Les médecins avec des patients préférés ont indiqué qu’ils étaient conscients de devoir fixer certaines limites autour de la relation médecin-patient, comme par exemple éviter de se socialiser avec les patients en dehors du cabinet médical ou d’éviter de “devenir ami” sur les réseaux sociaux comme Facebook.
Pour arriver à ces conclusions, les scientifiques de Baltimore ont interviewé 25 médecins (médecins de soins primaires pour être précis) travaillant pour le système médical de l’université Johns Hopkins. Les médecins étaient principalement blancs (21, ou 84%) et un peu plus de la moitié était des femmes (14, ou 56%). Les entrevues étaient ouvertes mais surtout centrées autour de huit questions sur les perceptions des médecins avec un patient favori, un terme pour lequel il n’y a toutefois pas de définition de consensus.
Au niveau de la politique de la santé, ces résultats vont dans le sens pour un patient de s’adresser si possible toujours à un même médecin référent pour construire une véritable relation de confiance. C’est aussi le concept de médecin de famille, avec un suivi de générations en générations pour une même famille.
Meilleure prise en charge
En fait, l’avantage perçu le plus tangible pour les patients préférés pourrait être que leurs médecins, après avoir passé beaucoup de temps avec eux, seraient mieux placés pour prendre soin d’eux en raison de la connaissance de leurs cas.
Un médecin participant a relevé : “Il y a une vérité sur le fait que mes patients préférés probablement m’entendent plus rapidement que mes patients moins préférés.”
Les médecins n’ont pas identifié d’autres avantages substantiels pour les patients préférés, en comparaison avec ceux moins appréciés.
Des êtres humains
“Je pense qu’il aurait été surprenant si les médecins n’avaient pas de patients favoris”, a affirmé un autre auteur de l’étude Dr. Albert Wu également de l’Université Johns Hopkins. Selon Dr. Wu : “Les médecins sont aussi des êtres humains, et comme humains nous avons nos préférences – autant dans notre vie privée que professionnelle. C’est bien de reconnaître cet aspect.”

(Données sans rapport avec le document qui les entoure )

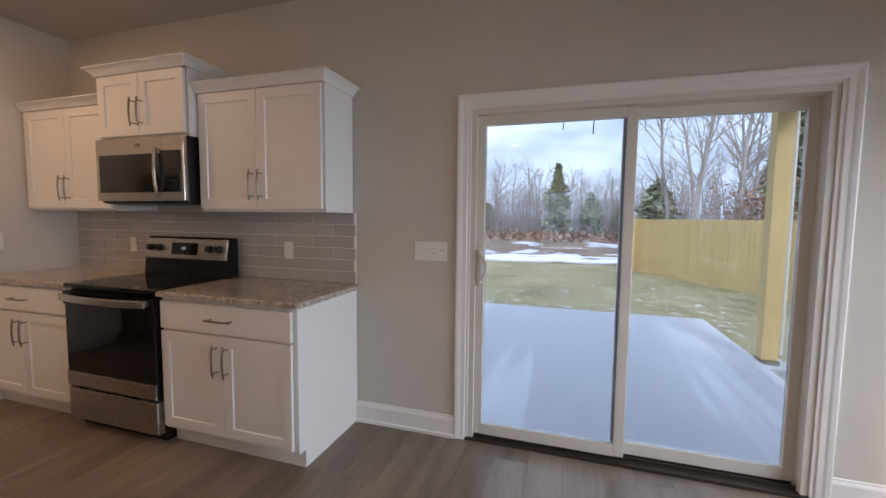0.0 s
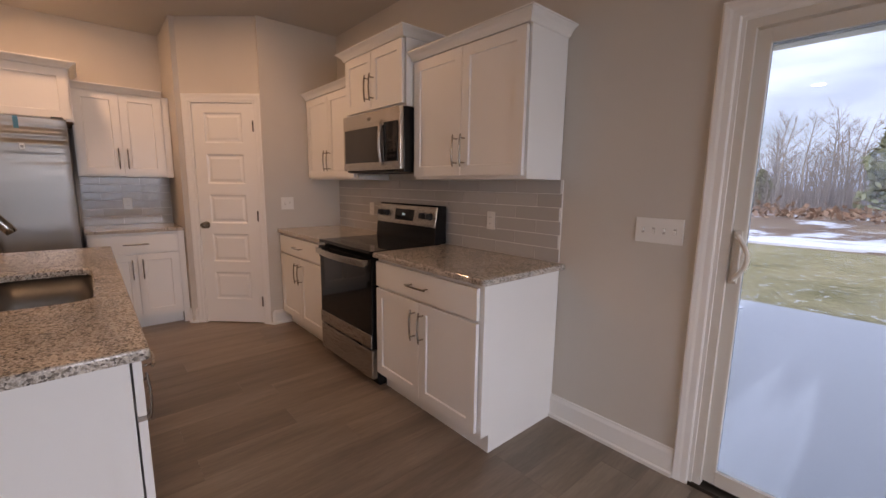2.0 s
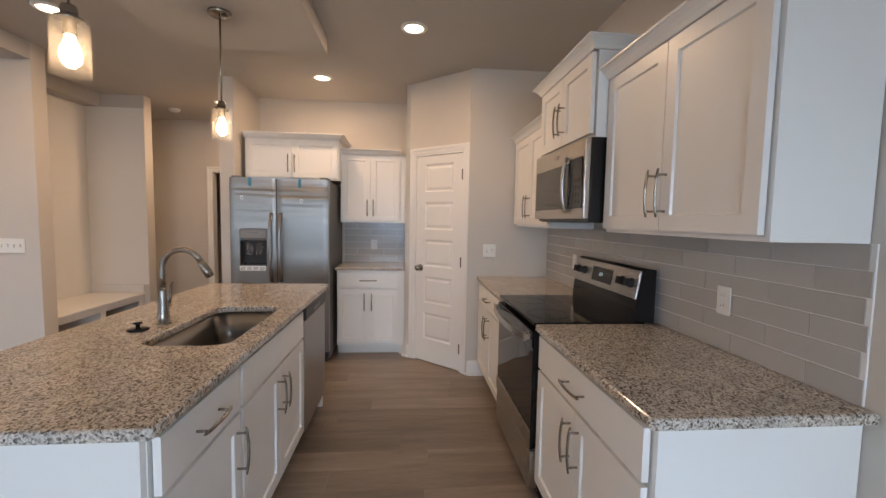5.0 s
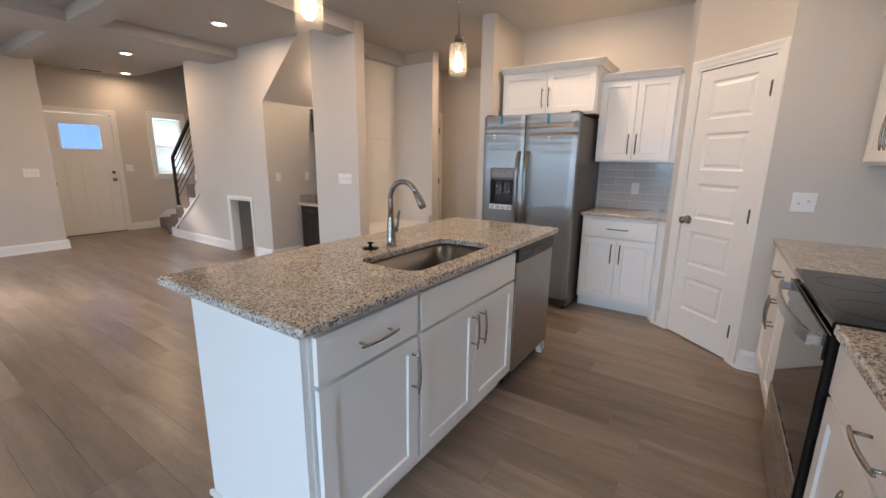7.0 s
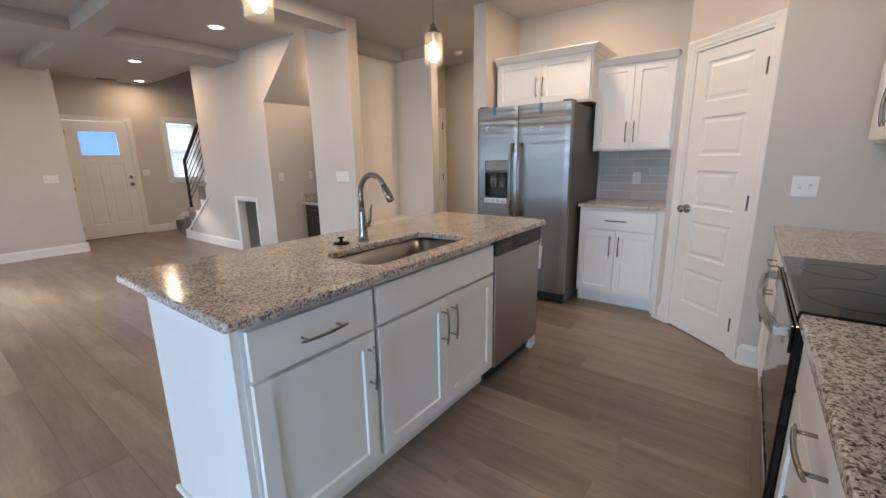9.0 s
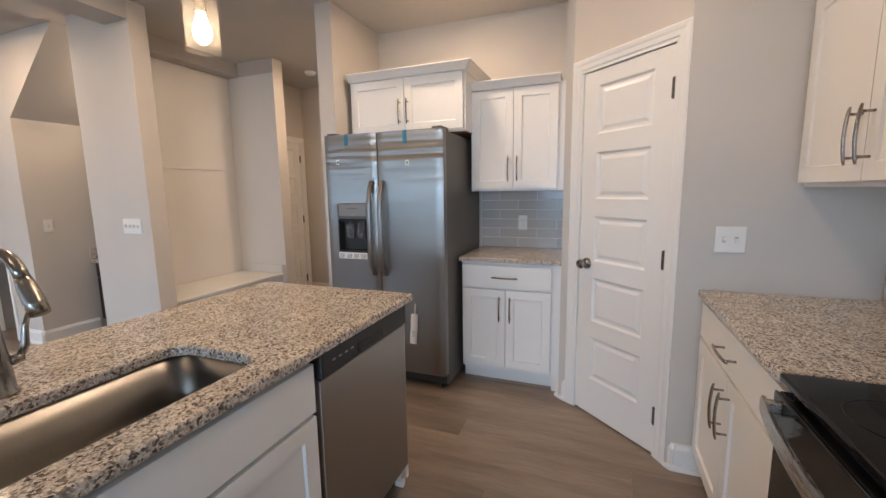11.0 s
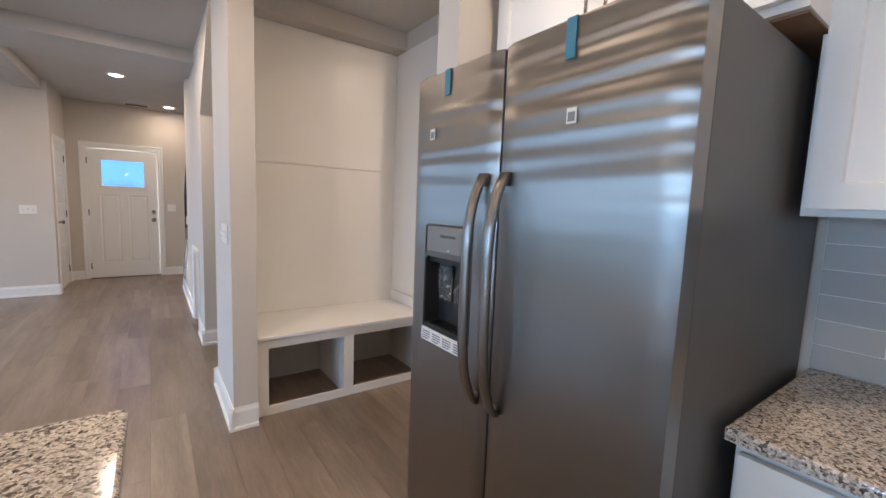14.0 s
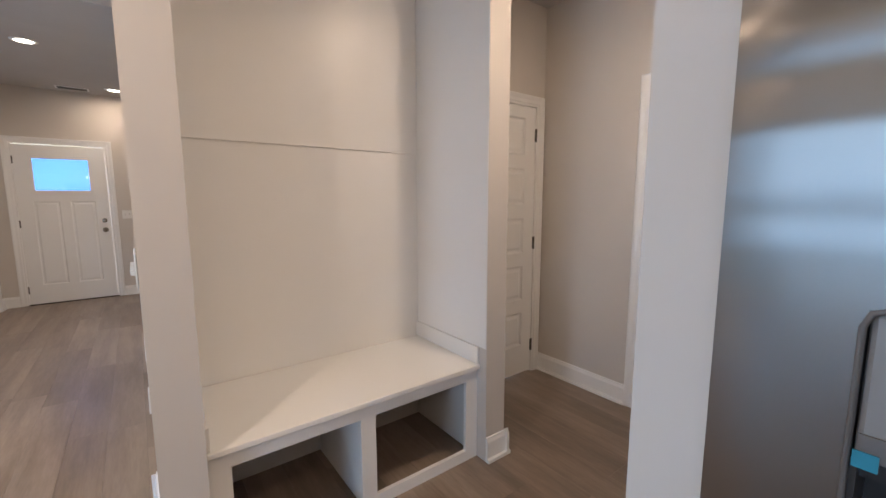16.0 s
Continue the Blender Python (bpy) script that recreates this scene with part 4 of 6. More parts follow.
solid("worktop", rounded_slab(rounded_rect(-2.152, -1.195, 1.852, YB - 0.003, (0.005, 0.02, 0, 0)), 0.885, 0.915), GRANITE, CT + " beside the range", "worktop")
solid("worktop", rounded_slab(rounded_rect(XB + 0.003, -2.924, 1.852, YB - 0.003, (0.0, 0.005, 0, 0)), 0.885, 0.915), GRANITE, CT + " by the pantry wall", "worktop")


def kitchen_range():
    x0, w = -2.919, 0.762
    ob = thing("electric_range", pose(x0, 1.86, 0), "freestanding stainless electric range with black glass top", "range")
    part("body", boxes((0.002, w - 0.002, 0.03, 0.60, 0.03, 0.895), bevel=0.003), BLACK, ob, "black enamel side panels")
    part("cooktop", boxes((0.0, w, -0.012, 0.56, 0.896, 0.918), bevel=0.006), BLACK_GLASS, ob, "black ceramic glass cooktop")
    d = part("oven_door", boxes((0.004, w - 0.004, -0.012, 0.028, 0.275, 0.872), bevel=0.006), BLACK_GLASS, ob, "black glass oven door")
    part("door_rail", boxes((0.004, w - 0.004, -0.020, -0.0125, 0.790, 0.872), bevel=0.003), BLACK_GLASS, d, "black glass top rail of the oven door")
    part("lower_rail", boxes((0.004, w - 0.004, -0.018, -0.0125, 0.275, 0.365), bevel=0.003), RANGE_STEEL, d, "stainless lower rail of the oven door")
    hb = bmesh.new()
    for s in (0.045, w - 0.045):
        box(hb, s - 0.014, s + 0.014, -0.054, -0.018, 0.826, 0.858, 0.004)
    n = 16
    prev = None
    for k in range(n + 1):
        q = k / n * 2 - 1
        x, y = w / 2 + q * (w / 2 - 0.03), -0.050 - 0.034 * (1 - q * q)
        ring = [hb.verts.new((x, y + dy, z)) for dy, z in ((0.006, 0.822), (-0.003, 0.820), (-0.006, 0.826), (-0.006, 0.858), (-0.003, 0.864), (0.006, 0.862))]
        if prev:
            for i in range(6):
                hb.faces.new((prev[i], prev[(i + 1) % 6], ring[(i + 1) % 6], ring[i]))
        else:
            hb.faces.new(ring[::-1])
        prev = ring
    hb.faces.new(prev)
    part("handle", hb, RANGE_STEEL, d, "broad bowed stainless strap handle", False)
    part("storage_drawer", boxes((0.004, w - 0.004, -0.014, 0.028, 0.062, 0.258), bevel=0.005), RANGE_STEEL, ob, "stainless storage drawer front")
    part("plinth", boxes((0.02, w - 0.02, 0.05, 0.58, 0.0, 0.029)), BLACK, ob)
    bg = prism(bmesh.new(), [(0.50, 0.918), (0.605, 0.918), (0.605, 1.185), (0.555, 1.190), (0.535, 1.175), (0.505, 0.99)], "x", 0.0, w)
    part("backguard", bg, BLACK, ob, "black backguard")
    tilt = math.atan2(0.03, 0.185)
    pm = Matrix.Translation((0, 0.5085, 1.035)) @ Matrix.Rotation(-tilt, 4, "X")
    pn = part("control_panel", boxes((0.004, w - 0.004, -0.007, 0.003, 0.0, 0.145), bevel=0.003), RANGE_STEEL, ob, "stainless control panel")
    pn.matrix_basis = pm
    part("display_window", boxes((0.26, 0.50, -0.0095, -0.0075, 0.030, 0.115)), BLACK_GLASS, pn)
    part("clock_digits", boxes((0.355, 0.362, -0.0105, -0.0098, 0.065, 0.085), (0.370, 0.376, -0.0105, -0.0098, 0.065, 0.085), (0.384, 0.390, -0.0105, -0.0098, 0.065, 0.085)), DISPLAY, pn)
    for k in (0.065, 0.150, w - 0.150, w - 0.065):
        kb = lathe(bmesh.new(), [(0.026, 0.0), (0.026, 0.006), (0.021, 0.012), (0.019, 0.030), (0.0, 0.032)], 18, axis="y")
        for v in kb.verts:
            v.co.y = -v.co.y - 0.0075
            v.co += Vector((k, 0, 0.075))
        box(kb, k - 0.004, k + 0.004, -0.047, -0.038, 0.055, 0.095, 0.001)
        part("knob", kb, DARK_PLASTIC, pn, "black control knob")
    return ob


kitchen_range()


def burner_marks():
    ob = bpy.data.objects["electric_range"]
    for cx, cy, r in ((0.20, 0.13, 0.10), (0.56, 0.13, 0.115), (0.20, 0.40, 0.08), (0.56, 0.40, 0.075)):
        bm = bmesh.new()
        n = 40
        a = [bm.verts.new((cx + r * math.cos(t), cy + r * math.sin(t), 0.9186)) for t in (2 * math.pi * k / n for k in range(n))]
        b = [bm.verts.new((cx + (r - 0.004) * math.cos(t), cy + (r - 0.004) * math.sin(t), 0.9186)) for t in (2 * math.pi * k / n for k in range(n))]
        for i in range(n):
            bm.faces.new((a[i], a[(i + 1) % n], b[(i + 1) % n], b[i]))
        part("burner_ring", bm, BLACK, ob)


burner_marks()


def microwave():
    w, h = 0.758, 0.408
    ob = thing("microwave", pose(-2.924, 2.075, 1.422), "over-the-range stainless microwave with a dark window", "microwave")
    part("body", boxes((0, w, 0.03, 0.42, 0, h), bevel=0.003), BLACK, ob, "black metal case")
    f = part("front", boxes((0, w, 0.0, 0.029, 0.012, h), bevel=0.005), RANGE_STEEL, ob, "stainless front")
    part("window", boxes((0.035, 0.570, -0.006, -0.0005, 0.065, 0.305), bevel=0.002), MW_WINDOW, f, "dark tinted door window")
    part("control_panel", boxes((0.575, 0.735, -0.006, -0.0005, 0.065, 0.320), bevel=0.002), BLACK_GLASS, f, "black touch control panel")
    for i in range(3):
        for j in range(4):
            part("key", boxes((0.60 + 0.042 * i, 0.630 + 0.042 * i, -0.0075, -0.0065, 0.09 + 0.035 * j, 0.11 + 0.035 * j)), BLACK, f)
    hb = bmesh.new()
    tube(hb, [(0.555, -0.010 - 0.022 * math.sin(math.pi * k / 12) ** 0.6, 0.045 + 0.290 * k / 12) for k in range(13)], 0.011, 10)
    part("handle", hb, RANGE_STEEL, f, "curved stainless handle", True)
    part("badge", boxes((0.36, 0.40, -0.003, -0.0005, 0.350, 0.372)), NICKEL, f)
    part("vent_grille", boxes((0.02, w - 0.02, 0.04, 0.30, -0.006, -0.0005)), DARK_PLASTIC, ob)
    return ob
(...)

Un médecin participant a observé un aspect intéressant : “Des patients avec qui je pensais que je ne pourrais jamais apprécier sont devenus avec le temps mes favoris grâce à une expérience partagée de pouvoir les connaître pendant plus d’une décennie.”
Cette étude a été publiée dans la version online de la revue spécialisée Patient Education and Counseling le 21 juin 2016.
Commentaire de Creapharma, analogie avec le marketing
En marketing on sait par différentes études que plus on visualise un produit, par exemple à travers des publicités, et plus le consommateur devient familier avec la marque. Cette méthode portant sur de multiples expositions notamment visuelles a pour but d’augmenter les ventes du produit en question. Même si les auteurs ne mentionnent pas cette analogie avec les théories du marketing, il est possible comme le montre cette étude de Baltimore que l’attachement du médecin à un patient soit lié tout simplement à la fréquence des visites médicales. Comme en marketing, plus un médecin fréquente un patient et plus il devient familier. C’est peut-être le fonctionnement naturel d’un cerveau humain autant dans le domaine économique que médical.
Le 25 juillet 2016. Par Xavier Gruffat (pharmacien dipl. EPFZ, dipl. MBA). Source : communiqué de presse de l’étude, résumé (Abstract). Crédits photos: Fotolia.com
A retenir de cette étude:
– La majorité des médecins ont des patients préférés, la durée de la relation patient-médecin semble déterminante pour qu’un patient devienne un favori du médecin.
– Un patient “mal aimé” par le médecin peut devenir avec les années de traitement un patient favori.